_Data block_.
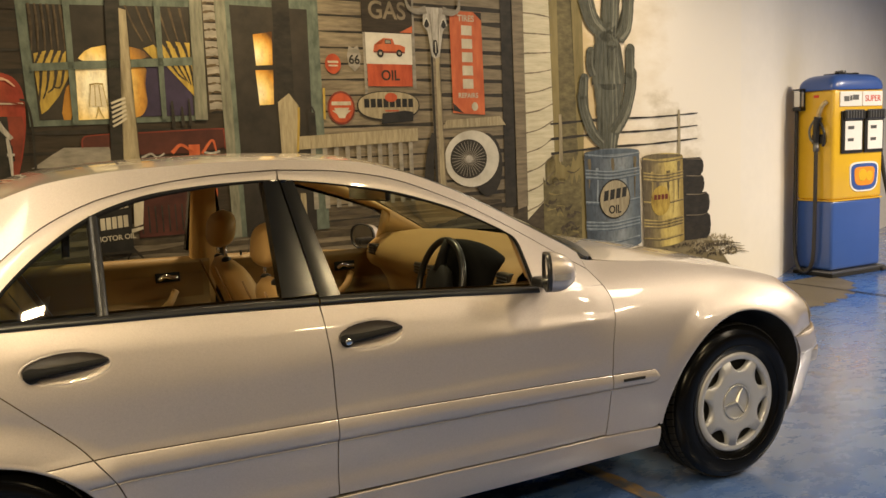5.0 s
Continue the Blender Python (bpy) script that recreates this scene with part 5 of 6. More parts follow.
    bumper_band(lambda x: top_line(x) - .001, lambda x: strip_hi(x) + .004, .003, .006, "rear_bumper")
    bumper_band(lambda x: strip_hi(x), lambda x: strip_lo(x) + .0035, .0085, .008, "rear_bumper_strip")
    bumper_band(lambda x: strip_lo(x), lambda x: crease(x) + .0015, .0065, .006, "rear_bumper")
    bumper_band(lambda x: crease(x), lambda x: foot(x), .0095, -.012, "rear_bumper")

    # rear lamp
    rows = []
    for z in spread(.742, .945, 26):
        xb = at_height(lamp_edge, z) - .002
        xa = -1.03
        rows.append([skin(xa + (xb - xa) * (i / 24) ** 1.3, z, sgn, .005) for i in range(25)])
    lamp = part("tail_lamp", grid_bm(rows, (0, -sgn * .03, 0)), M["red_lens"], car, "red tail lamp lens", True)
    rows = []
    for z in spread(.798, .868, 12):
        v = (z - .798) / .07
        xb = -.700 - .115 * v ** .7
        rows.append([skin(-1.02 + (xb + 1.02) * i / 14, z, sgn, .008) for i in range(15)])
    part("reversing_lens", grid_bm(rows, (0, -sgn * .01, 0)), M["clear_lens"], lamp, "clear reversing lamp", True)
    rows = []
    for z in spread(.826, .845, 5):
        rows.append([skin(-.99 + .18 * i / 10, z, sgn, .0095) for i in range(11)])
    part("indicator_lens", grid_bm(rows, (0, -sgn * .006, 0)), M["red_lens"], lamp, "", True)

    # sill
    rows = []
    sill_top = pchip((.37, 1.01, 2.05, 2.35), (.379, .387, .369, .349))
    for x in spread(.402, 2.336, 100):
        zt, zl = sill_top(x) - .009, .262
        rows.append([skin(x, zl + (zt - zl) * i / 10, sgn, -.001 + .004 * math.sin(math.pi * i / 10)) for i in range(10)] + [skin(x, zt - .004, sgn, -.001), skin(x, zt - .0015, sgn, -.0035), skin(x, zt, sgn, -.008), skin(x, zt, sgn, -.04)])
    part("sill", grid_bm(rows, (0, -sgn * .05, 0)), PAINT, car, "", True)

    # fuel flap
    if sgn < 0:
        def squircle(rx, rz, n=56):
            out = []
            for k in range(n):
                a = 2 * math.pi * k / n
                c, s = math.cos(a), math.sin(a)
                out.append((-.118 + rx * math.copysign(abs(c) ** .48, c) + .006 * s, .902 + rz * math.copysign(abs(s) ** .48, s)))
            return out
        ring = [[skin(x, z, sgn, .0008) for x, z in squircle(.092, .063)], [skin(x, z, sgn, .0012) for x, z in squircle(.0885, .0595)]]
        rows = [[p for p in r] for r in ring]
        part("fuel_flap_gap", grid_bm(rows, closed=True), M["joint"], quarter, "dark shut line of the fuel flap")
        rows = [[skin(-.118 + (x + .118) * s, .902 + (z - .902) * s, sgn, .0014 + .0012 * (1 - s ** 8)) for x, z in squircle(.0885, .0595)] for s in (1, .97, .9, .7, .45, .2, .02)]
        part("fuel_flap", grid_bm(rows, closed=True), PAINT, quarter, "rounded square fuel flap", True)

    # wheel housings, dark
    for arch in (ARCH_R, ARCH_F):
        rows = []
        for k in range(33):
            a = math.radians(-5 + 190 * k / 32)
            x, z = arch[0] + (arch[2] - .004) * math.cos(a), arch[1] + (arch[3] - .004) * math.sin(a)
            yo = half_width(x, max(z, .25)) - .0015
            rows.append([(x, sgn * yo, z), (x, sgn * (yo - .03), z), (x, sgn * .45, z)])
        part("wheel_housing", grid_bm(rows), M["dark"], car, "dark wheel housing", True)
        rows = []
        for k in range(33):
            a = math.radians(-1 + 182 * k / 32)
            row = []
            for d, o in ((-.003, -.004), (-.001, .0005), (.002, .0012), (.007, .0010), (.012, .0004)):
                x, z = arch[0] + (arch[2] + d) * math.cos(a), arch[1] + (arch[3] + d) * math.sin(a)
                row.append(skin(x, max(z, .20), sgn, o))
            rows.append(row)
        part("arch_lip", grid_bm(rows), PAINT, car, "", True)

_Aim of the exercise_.
Give every line above again exactly, with no pictures.

_Result of the task_.
5.0 s
Continue the Blender Python (bpy) script that recreates this scene with part 5 of 6. More parts follow.
    bumper_band(lambda x: top_line(x) - .001, lambda x: strip_hi(x) + .004, .003, .006, "rear_bumper")
    bumper_band(lambda x: strip_hi(x), lambda x: strip_lo(x) + .0035, .0085, .008, "rear_bumper_strip")
    bumper_band(lambda x: strip_lo(x), lambda x: crease(x) + .0015, .0065, .006, "rear_bumper")
    bumper_band(lambda x: crease(x), lambda x: foot(x), .0095, -.012, "rear_bumper")

    # rear lamp
    rows = []
    for z in spread(.742, .945, 26):
        xb = at_height(lamp_edge, z) - .002
        xa = -1.03
        rows.append([skin(xa + (xb - xa) * (i / 24) ** 1.3, z, sgn, .005) for i in range(25)])
    lamp = part("tail_lamp", grid_bm(rows, (0, -sgn * .03, 0)), M["red_lens"], car, "red tail lamp lens", True)
    rows = []
    for z in spread(.798, .868, 12):
        v = (z - .798) / .07
        xb = -.700 - .115 * v ** .7
        rows.append([skin(-1.02 + (xb + 1.02) * i / 14, z, sgn, .008) for i in range(15)])
    part("reversing_lens", grid_bm(rows, (0, -sgn * .01, 0)), M["clear_lens"], lamp, "clear reversing lamp", True)
    rows = []
    for z in spread(.826, .845, 5):
        rows.append([skin(-.99 + .18 * i / 10, z, sgn, .0095) for i in range(11)])
    part("indicator_lens", grid_bm(rows, (0, -sgn * .006, 0)), M["red_lens"], lamp, "", True)

    # sill
    rows = []
    sill_top = pchip((.37, 1.01, 2.05, 2.35), (.379, .387, .369, .349))
    for x in spread(.402, 2.336, 100):
        zt, zl = sill_top(x) - .009, .262
        rows.append([skin(x, zl + (zt - zl) * i / 10, sgn, -.001 + .004 * math.sin(math.pi * i / 10)) for i in range(10)] + [skin(x, zt - .004, sgn, -.001), skin(x, zt - .0015, sgn, -.0035), skin(x, zt, sgn, -.008), skin(x, zt, sgn, -.04)])
    part("sill", grid_bm(rows, (0, -sgn * .05, 0)), PAINT, car, "", True)

    # fuel flap
    if sgn < 0:
        def squircle(rx, rz, n=56):
            out = []
            for k in range(n):
                a = 2 * math.pi * k / n
                c, s = math.cos(a), math.sin(a)
                out.append((-.118 + rx * math.copysign(abs(c) ** .48, c) + .006 * s, .902 + rz * math.copysign(abs(s) ** .48, s)))
            return out
        ring = [[skin(x, z, sgn, .0008) for x, z in squircle(.092, .063)], [skin(x, z, sgn, .0012) for x, z in squircle(.0885, .0595)]]
        rows = [[p for p in r] for r in ring]
        part("fuel_flap_gap", grid_bm(rows, closed=True), M["joint"], quarter, "dark shut line of the fuel flap")
        rows = [[skin(-.118 + (x + .118) * s, .902 + (z - .902) * s, sgn, .0014 + .0012 * (1 - s ** 8)) for x, z in squircle(.0885, .0595)] for s in (1, .97, .9, .7, .45, .2, .02)]
        part("fuel_flap", grid_bm(rows, closed=True), PAINT, quarter, "rounded square fuel flap", True)

    # wheel housings, dark
    for arch in (ARCH_R, ARCH_F):
        rows = []
        for k in range(33):
            a = math.radians(-5 + 190 * k / 32)
            x, z = arch[0] + (arch[2] - .004) * math.cos(a), arch[1] + (arch[3] - .004) * math.sin(a)
            yo = half_width(x, max(z, .25)) - .0015
            rows.append([(x, sgn * yo, z), (x, sgn * (yo - .03), z), (x, sgn * .45, z)])
        part("wheel_housing", grid_bm(rows), M["dark"], car, "dark wheel housing", True)
        rows = []
        for k in range(33):
            a = math.radians(-1 + 182 * k / 32)
            row = []
            for d, o in ((-.003, -.004), (-.001, .0005), (.002, .0012), (.007, .0010), (.012, .0004)):
                x, z = arch[0] + (arch[2] + d) * math.cos(a), arch[1] + (arch[3] + d) * math.sin(a)
                row.append(skin(x, max(z, .20), sgn, o))
            rows.append(row)
        part("arch_lip", grid_bm(rows), PAINT, car, "", True)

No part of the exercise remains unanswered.